Final Project

Apr 28, 2009 14:05

Throughout the whole of this semester i sit in the back next to Ben and keep silent. The teacher asks for feedback. I have nothing to give her. I'm in a constant state of confusion. If I speak aloud then everyone will know that I don't really know what's going on. I asked Ben once to explain how to do the first project three or four times. It's hard to wrap my brain around. So I try and make it up as I go along. I hear others speak out in class with such conviction and passion and true understanding and wonder how the hell their brain is wired this way. I feel like this class for the most part is beyond my comprehension. I was not ever meant to think this way. What are minority rhetorics?

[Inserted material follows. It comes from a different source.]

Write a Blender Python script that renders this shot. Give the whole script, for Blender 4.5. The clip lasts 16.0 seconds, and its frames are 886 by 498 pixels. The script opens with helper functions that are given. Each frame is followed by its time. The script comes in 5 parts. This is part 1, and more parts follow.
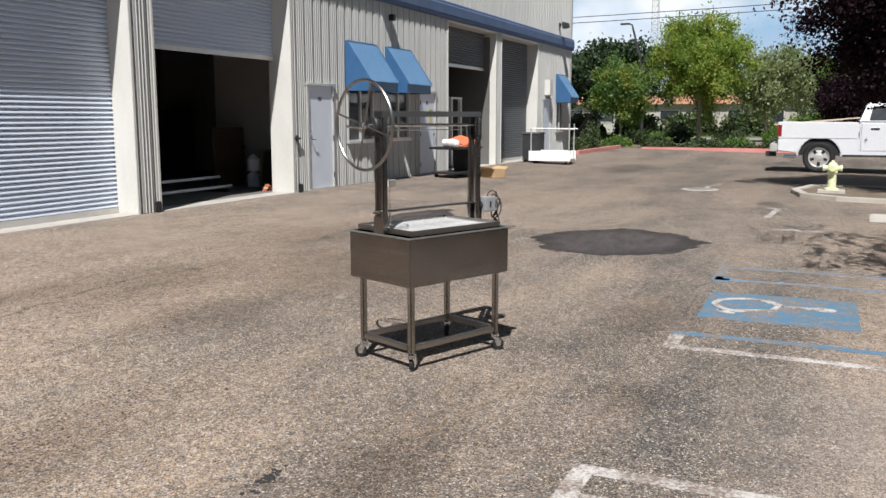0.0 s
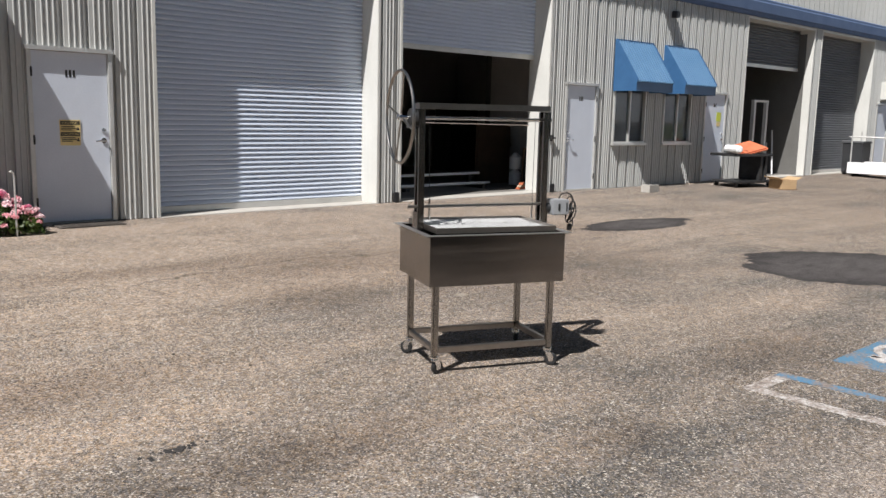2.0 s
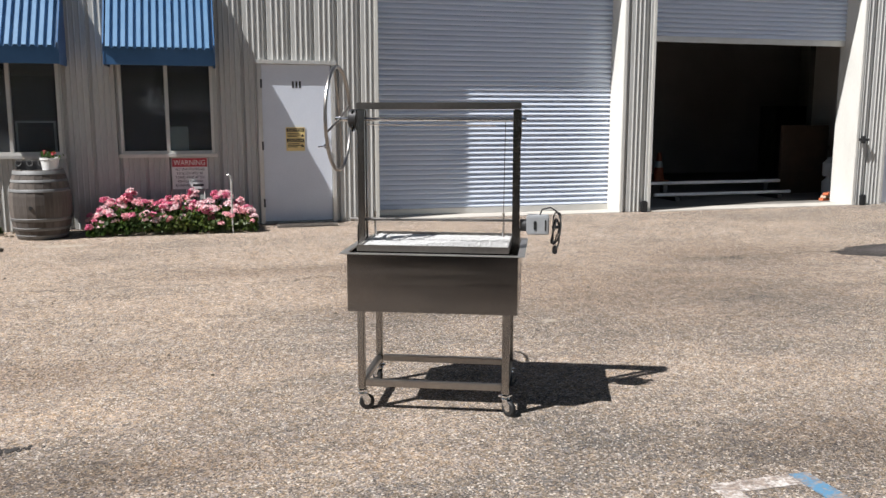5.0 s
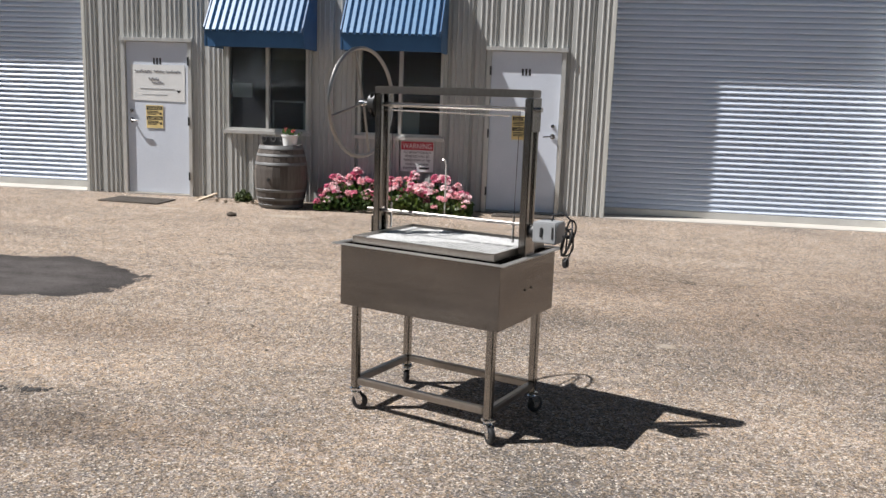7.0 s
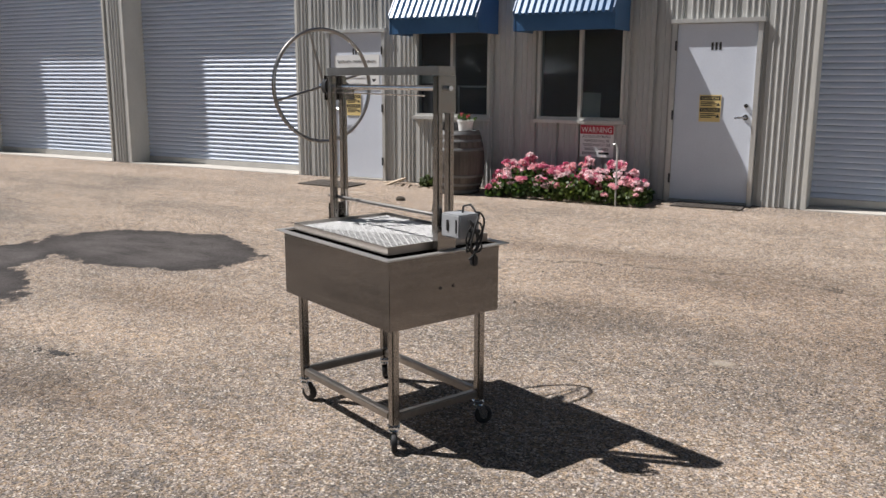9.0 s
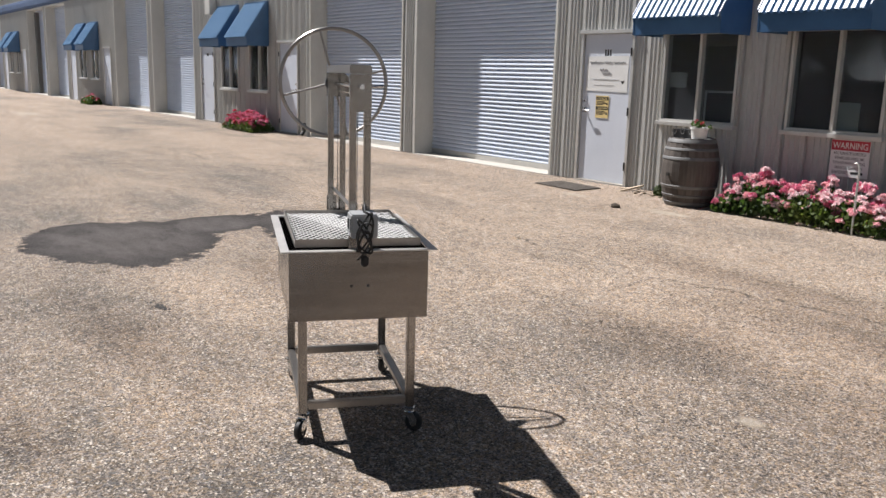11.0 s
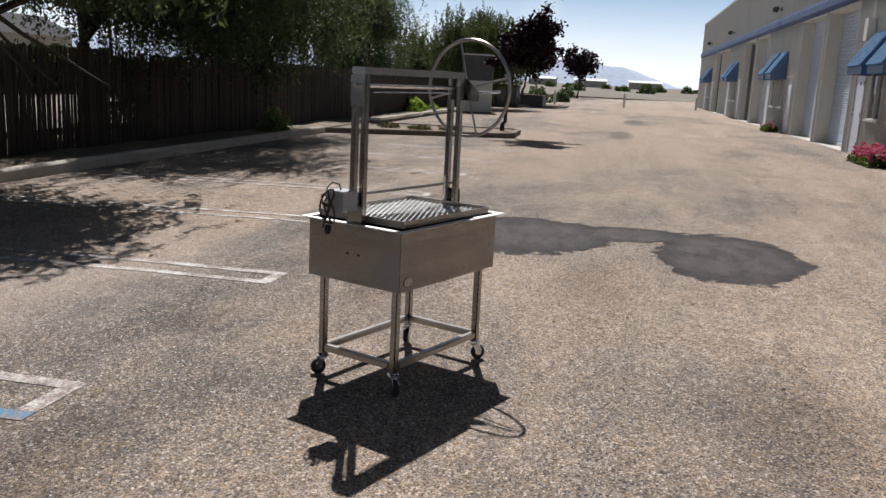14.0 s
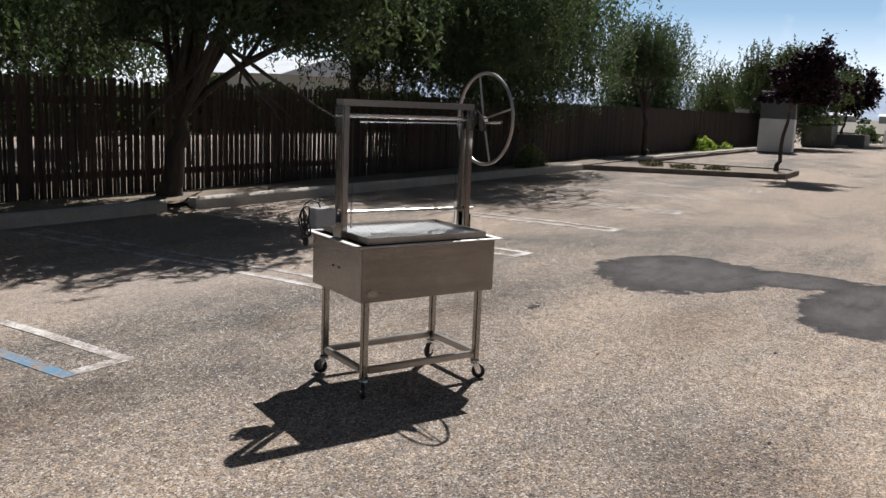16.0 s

It's the end of the year and I still have no idea. This sort of reminds me how I felt when I read Persepolis for the first time. On page four when she discusses this dude who comes in and changes everything that she knows about the school system. It doesn't really describe her confusion but it does make one wonder. "Who the hell is this guy? Who does he think he is coming in and changing things like this?" Being told a different way to be and to think was surely very hard. In a sense through this class I can sort of relate though at not such a dramatic cost. I'm sure for Marjane it was much MUCH more difficult. Having such revolutionaries for parents didn't help her at all. She doesn't know what to think. Her teachers telling her one thing while her parents go against it. Of course she'll follow her parents in the end but I'm sure her understanding of why these things happened is nil as is mine. Who the hell is that guy and what gives him the right to change things so dramatically? I dont know. I'm sure that Marjane thought the same as she asked herself the same questions. I don't know.